Rhys used his travel card to buy a television online. When the television was delivered, it did not suit his needs so Rhys returned it to the store and the store processed a credit to his travel card.
The travel card provider did not allow for credits to a travel card unless those credits came from the cardholder’s bank account or an identifiable source. Because the television had been bought from an online retailer, and the credit processed by a physical retailer, the travel card provider did not connect the transactions and identified it as a suspicious transaction, placing a hold on the account. The travel card provider emailed Rhys and asked him to call to discuss the transaction.
Rhys explained that the online retailer and the physical retailer were in fact the same company. The travel card provider’s call centre staff did not have the authority to release the hold, so the hold remained on the account until the suspicious transaction team could review the account again. Rhys was annoyed that the hold could not be lifted immediately, and made a complaint.
Two days later the hold was released, but in the meantime a direct debit payment to Rhys’s energy provider had been dishonoured.
The travel card provider apologised to Rhys and credited $100 to his account. Rhys was not satisfied with the amount of compensation, and referred his complaint to FSCL.
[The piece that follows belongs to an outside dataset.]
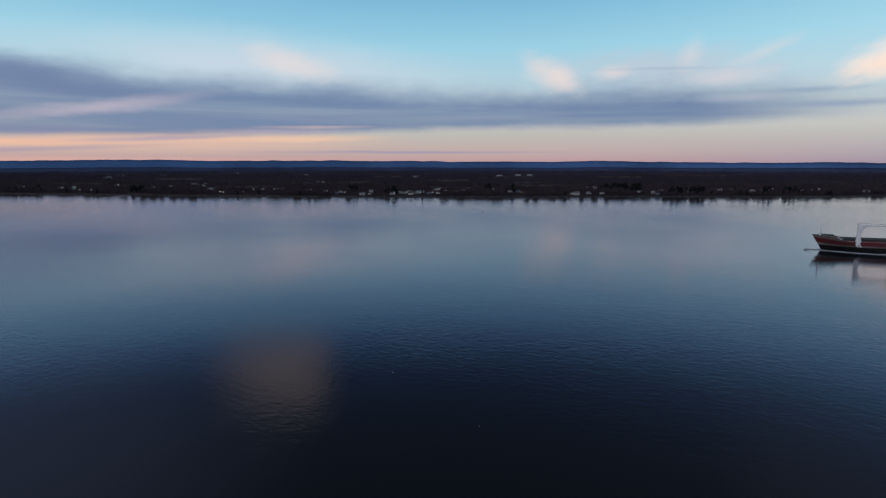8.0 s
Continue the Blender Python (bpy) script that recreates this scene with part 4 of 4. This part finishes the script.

Rhys said it was very inconvenient that he could not use his card for two days. Although he was not overseas, and did have an alternative source of funds, he considered the call centre staff should have accepted his explanation and lifted the hold immediately. In addition, Rhys felt his good reputation with his energy retailer had been tarnished by the dishonoured transaction.
The travel card provider said that its apology and compensation already paid was a reasonable resolution of the complaint.
The travel card provider had good reasons for placing the hold on the account and we thought that the travel card provider’s response was reasonable. Although it took a couple of days to release the hold, during this time Rhys had access to other money. We agreed it would be embarrassing to have a direct debit transaction declined and suggested the travel card provider could write to Rhys’s energy provider and explain.
The travel card provider declined to write to the energy retailer explaining that the travel card is not intended to be used as a transactional card, in the way a credit card is used. The travel card provider said Rhys should not have used the card to pay for direct debits, so it was not responsible for Rhys’s embarrassment.
When we explained the travel card provider’s response to Rhys, he accepted that there was nothing further we could do and withdrew his complaint.
Insights for consumers
From time to time we all experience inconvenience. Where the inconvenience is minor, there is no expectation that compensation will be paid. However, where there are significant consequences we may require a provider to pay compensation. Determining compensation is a balancing act. In this case, we took into consideration the severity of the consequences and the time the matter was ongoing, and found that the travel card provider’s response was proportionate to the inconvenience caused.